Small fatigue crack initiation and growth behavior at elevated temperatures were investigated using ultra-fine grained P/M (Powder Metallurgy) aluminum alloy of which grain size was from 200 to 500nm. Reversed plane bending fatigue tests were conducted at three different temperatures of room temperature (R.T.), 200°C (473K) and 250°C (523K), and crack initiation and small crack growth were studied in detail by means of replication technique. The fatigue strength decreased as test temperature increased. The cracks initiated at the boundary between powders regardless of test temperatures, and total fatigue life was dominated by crack initiation life. The fatigue crack initiation and growth behavior was almost irrelevant to the test temperatures.

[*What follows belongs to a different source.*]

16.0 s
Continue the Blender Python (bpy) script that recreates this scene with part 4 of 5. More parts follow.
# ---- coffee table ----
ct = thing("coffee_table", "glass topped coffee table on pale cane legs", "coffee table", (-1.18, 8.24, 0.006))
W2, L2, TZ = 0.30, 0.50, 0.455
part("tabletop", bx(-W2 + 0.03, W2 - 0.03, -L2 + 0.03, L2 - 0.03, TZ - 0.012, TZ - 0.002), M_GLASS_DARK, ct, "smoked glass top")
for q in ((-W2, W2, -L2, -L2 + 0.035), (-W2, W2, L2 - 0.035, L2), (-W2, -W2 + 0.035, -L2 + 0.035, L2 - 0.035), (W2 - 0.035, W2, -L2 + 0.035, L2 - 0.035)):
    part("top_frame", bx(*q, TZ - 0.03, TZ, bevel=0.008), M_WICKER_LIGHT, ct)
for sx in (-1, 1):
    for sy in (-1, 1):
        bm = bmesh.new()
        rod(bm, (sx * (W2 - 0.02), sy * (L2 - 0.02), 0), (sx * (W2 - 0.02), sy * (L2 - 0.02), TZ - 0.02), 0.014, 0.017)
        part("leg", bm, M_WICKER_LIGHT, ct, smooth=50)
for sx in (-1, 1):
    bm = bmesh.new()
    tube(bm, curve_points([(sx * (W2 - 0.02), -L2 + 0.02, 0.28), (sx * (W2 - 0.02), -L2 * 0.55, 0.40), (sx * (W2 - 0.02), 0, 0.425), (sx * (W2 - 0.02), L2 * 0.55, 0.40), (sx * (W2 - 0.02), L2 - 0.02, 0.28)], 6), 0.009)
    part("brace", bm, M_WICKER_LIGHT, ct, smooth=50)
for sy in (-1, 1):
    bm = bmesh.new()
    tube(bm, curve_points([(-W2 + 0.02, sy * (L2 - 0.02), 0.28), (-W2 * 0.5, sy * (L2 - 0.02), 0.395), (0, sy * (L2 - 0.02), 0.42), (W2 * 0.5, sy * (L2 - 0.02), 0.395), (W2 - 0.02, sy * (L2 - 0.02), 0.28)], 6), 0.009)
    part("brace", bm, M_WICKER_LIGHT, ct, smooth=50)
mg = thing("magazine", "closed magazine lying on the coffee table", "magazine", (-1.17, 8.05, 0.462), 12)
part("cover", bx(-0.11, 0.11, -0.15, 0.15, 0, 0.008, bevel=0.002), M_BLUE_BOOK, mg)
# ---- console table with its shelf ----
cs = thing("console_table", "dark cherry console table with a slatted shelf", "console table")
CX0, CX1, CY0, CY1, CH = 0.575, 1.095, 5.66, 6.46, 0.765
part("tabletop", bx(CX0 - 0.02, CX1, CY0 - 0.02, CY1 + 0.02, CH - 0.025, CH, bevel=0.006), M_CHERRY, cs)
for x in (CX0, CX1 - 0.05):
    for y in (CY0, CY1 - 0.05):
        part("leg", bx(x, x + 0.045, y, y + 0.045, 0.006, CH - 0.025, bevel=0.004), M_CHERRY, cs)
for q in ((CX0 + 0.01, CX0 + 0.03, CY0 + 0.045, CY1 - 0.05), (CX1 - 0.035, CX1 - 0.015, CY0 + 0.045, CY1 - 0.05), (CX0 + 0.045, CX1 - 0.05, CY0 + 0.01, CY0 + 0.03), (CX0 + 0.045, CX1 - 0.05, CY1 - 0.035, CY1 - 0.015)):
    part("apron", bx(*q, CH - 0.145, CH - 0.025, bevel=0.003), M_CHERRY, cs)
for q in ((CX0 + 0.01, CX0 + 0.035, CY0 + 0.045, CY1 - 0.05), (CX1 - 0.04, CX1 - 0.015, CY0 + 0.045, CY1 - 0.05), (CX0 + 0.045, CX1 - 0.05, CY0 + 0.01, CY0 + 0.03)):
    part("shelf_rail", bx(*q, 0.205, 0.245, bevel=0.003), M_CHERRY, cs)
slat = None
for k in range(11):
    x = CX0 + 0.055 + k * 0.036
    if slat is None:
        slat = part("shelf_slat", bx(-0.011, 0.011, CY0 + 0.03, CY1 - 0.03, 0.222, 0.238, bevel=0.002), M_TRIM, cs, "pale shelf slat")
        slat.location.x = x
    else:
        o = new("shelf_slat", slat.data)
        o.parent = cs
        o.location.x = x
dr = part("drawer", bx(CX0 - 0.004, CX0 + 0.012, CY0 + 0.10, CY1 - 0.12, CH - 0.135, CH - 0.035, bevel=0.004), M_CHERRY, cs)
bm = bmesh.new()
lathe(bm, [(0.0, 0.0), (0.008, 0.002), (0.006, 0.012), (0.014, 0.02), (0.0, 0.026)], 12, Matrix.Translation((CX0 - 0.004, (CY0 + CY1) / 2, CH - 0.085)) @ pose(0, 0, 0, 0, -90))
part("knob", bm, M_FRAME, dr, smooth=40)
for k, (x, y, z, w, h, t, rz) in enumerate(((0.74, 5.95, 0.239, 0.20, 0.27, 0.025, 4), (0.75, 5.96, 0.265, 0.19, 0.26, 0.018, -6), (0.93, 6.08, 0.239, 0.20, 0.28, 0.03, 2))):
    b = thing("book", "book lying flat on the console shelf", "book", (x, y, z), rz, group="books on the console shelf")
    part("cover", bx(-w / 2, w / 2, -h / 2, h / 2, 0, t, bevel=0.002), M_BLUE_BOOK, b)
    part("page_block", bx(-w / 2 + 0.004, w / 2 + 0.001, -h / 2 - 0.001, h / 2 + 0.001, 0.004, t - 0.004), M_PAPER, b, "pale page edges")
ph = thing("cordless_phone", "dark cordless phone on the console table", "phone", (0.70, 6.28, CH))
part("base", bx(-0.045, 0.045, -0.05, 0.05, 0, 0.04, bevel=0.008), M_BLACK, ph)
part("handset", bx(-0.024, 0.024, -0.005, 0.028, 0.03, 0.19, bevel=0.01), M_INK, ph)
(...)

Fatigue crack growth rates, da/dn, were slightly accelerated at a fixed Kmax with increasing test temperature, while da/dn evaluated in terms of Kmax/E (E : Elastic modulus) agreed well. The dependence of fatigue strength and crack growth rate on test temperature was much smaller than that of conventional aluminum alloys, indicating the high heat resistance of ultra-fine grained P/M aluminum alloy.